Since I wanted a darker tint, I sprayed an additional 6 thin coats. Here is a picture after the clear.



Step 5: Removing orange peel
The purpose of this step is to remove the orange peel that has occurred during the painting process. Gently wetsand beginning with the 1500 grit then work up to the 2000. It is especially important to keep the surface and sand paper wet during this step as the finer grit sandpapers tend to gunk up quickly. Your goal here is to remove the orange peel while minimizing the amount of clear removed. It may help to wipe down the area occasionally to make sure you aren't sanding through the surface layer.

If you don't know what orange peel looks like...
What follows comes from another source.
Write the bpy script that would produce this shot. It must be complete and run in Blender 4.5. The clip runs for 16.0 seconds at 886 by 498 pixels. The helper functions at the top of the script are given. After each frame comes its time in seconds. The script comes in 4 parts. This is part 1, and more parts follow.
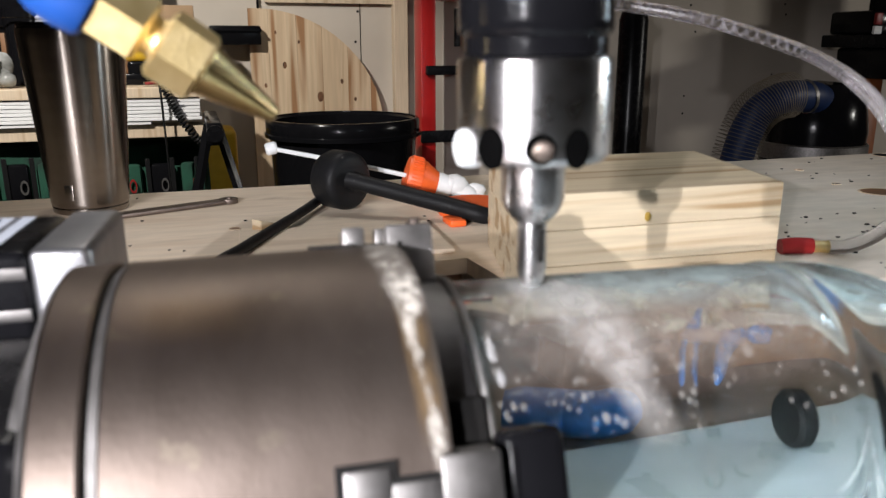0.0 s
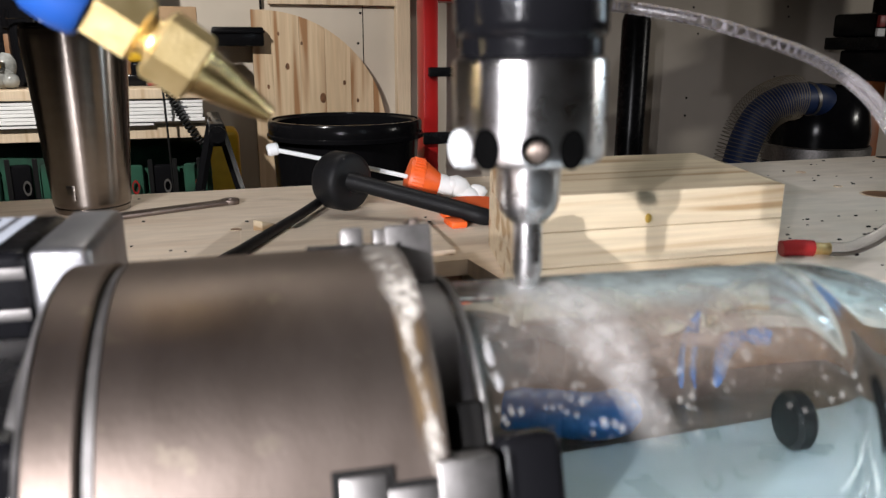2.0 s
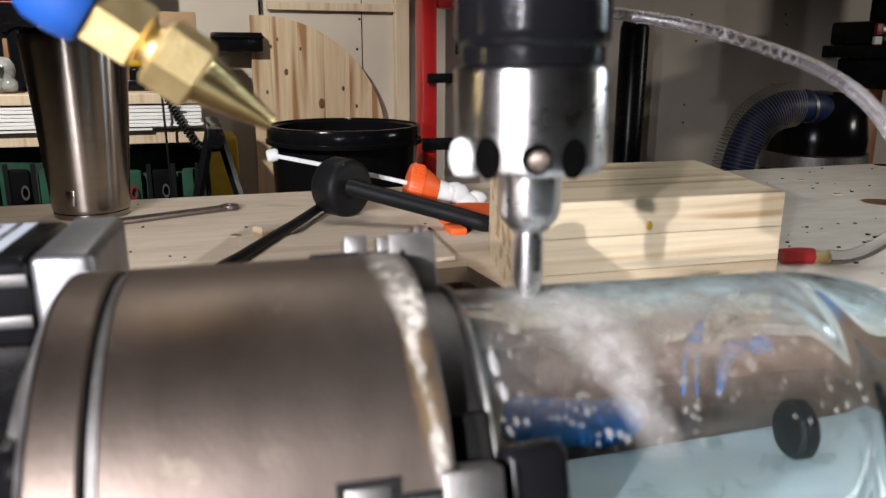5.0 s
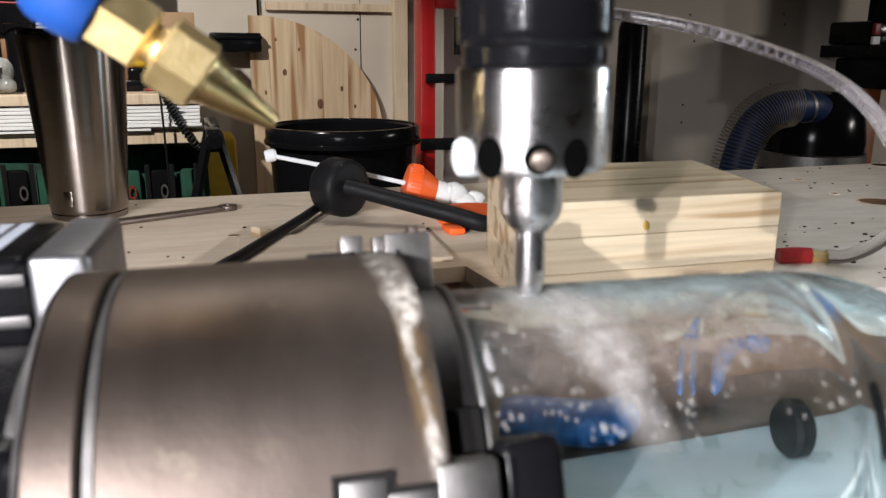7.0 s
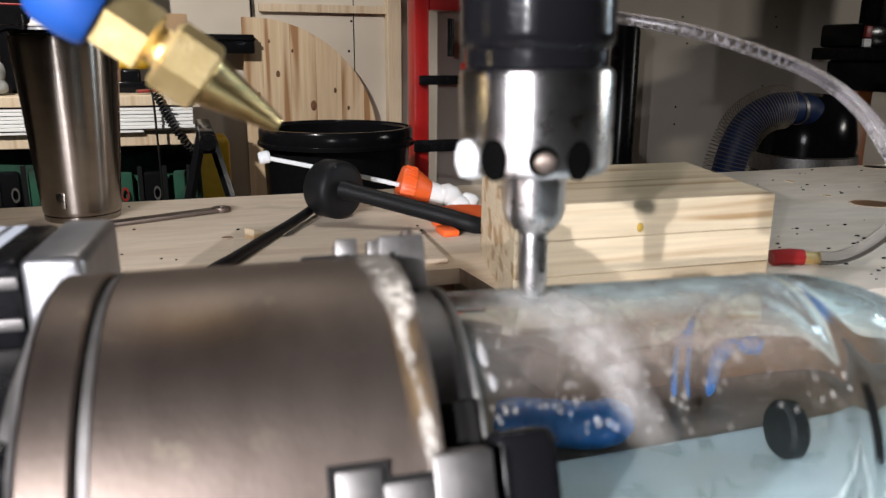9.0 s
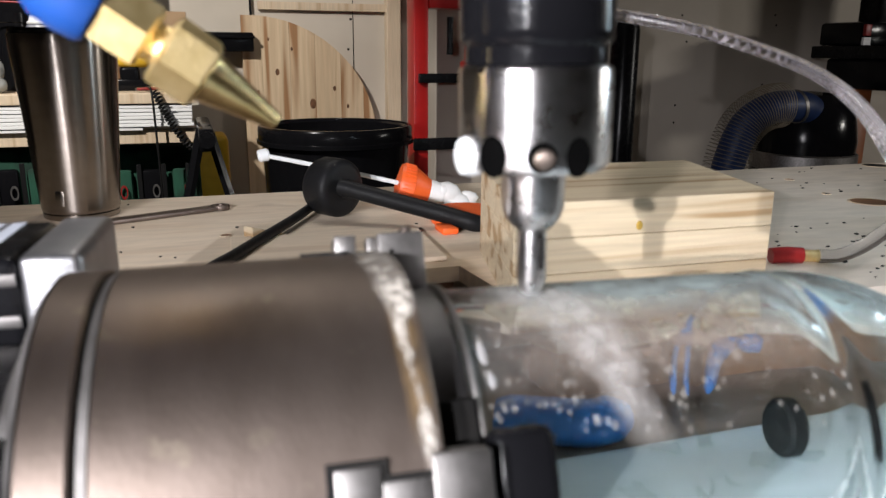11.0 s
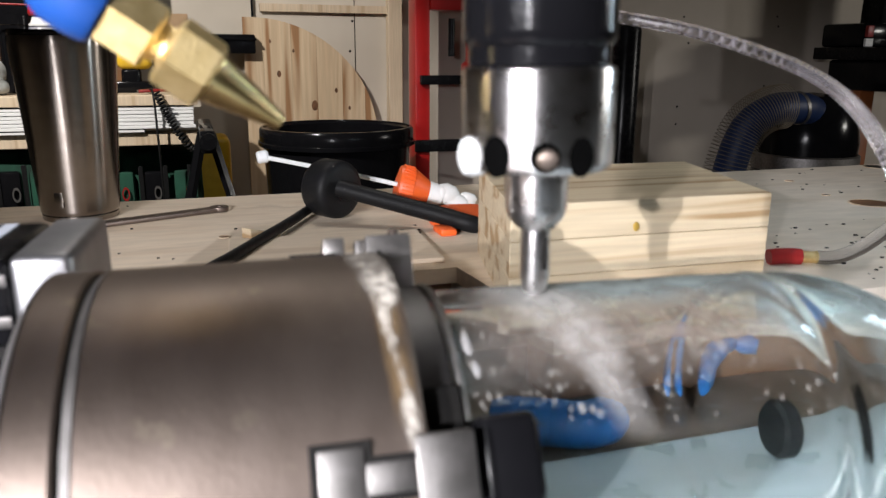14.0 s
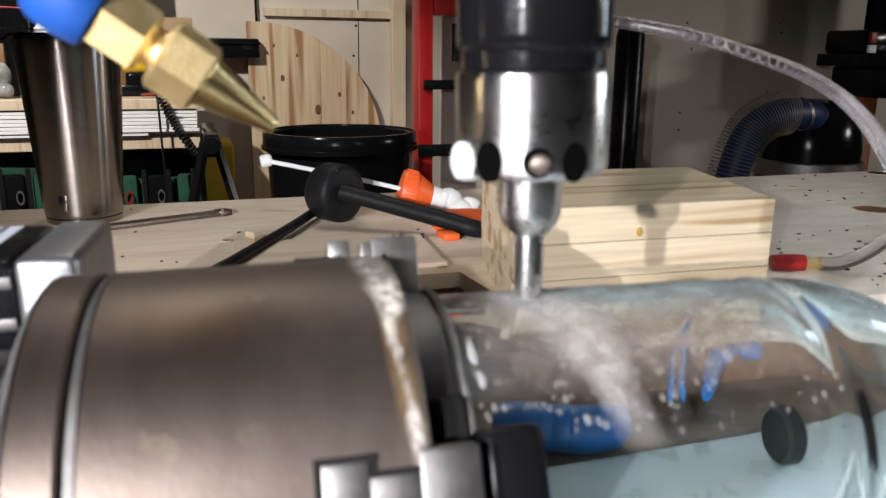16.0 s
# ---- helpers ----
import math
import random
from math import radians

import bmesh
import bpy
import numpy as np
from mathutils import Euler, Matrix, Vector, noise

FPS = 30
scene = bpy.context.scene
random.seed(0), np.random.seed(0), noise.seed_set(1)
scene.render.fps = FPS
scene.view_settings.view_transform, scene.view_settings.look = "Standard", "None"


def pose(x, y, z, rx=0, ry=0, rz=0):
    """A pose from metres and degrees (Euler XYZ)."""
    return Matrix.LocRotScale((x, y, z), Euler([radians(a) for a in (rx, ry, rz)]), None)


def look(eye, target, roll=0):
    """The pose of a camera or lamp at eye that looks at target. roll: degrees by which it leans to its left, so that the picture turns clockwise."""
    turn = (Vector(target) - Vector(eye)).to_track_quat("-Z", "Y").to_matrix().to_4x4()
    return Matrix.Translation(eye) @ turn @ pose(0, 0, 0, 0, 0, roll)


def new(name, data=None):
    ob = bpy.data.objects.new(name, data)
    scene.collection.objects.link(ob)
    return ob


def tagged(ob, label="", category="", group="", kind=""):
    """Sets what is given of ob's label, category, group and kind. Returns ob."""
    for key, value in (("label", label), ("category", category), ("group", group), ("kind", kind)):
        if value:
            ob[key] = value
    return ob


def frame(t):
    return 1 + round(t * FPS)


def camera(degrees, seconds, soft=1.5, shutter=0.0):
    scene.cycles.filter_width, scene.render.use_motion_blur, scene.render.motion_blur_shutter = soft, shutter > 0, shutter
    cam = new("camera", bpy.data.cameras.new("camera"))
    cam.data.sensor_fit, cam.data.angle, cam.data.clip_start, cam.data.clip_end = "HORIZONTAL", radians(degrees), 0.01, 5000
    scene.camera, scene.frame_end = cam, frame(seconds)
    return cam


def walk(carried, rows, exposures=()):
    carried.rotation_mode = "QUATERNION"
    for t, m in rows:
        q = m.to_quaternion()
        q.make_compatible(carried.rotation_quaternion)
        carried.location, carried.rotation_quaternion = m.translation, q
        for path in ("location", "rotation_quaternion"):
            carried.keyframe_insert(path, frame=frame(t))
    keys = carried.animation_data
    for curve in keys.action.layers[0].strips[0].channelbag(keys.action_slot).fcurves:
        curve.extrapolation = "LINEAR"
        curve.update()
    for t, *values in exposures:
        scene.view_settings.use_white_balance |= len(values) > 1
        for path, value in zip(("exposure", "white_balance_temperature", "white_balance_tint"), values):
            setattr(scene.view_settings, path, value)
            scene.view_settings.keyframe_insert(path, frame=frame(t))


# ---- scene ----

After sanding, your lights should look like this:


Step 6: Polishing
At this point, you're probably wondering why you just ruined your perfectly glossy finish. Before you send me an angry pm about how you just wasted an hour prepping and painting just to end up with a horrible product, break out your buffer. For this process I used combination of an orange pad with IP followed with a white pad with FPII, with an isopropyl wipedown in between products. Follow up with your favorite sealant and voila, you're done!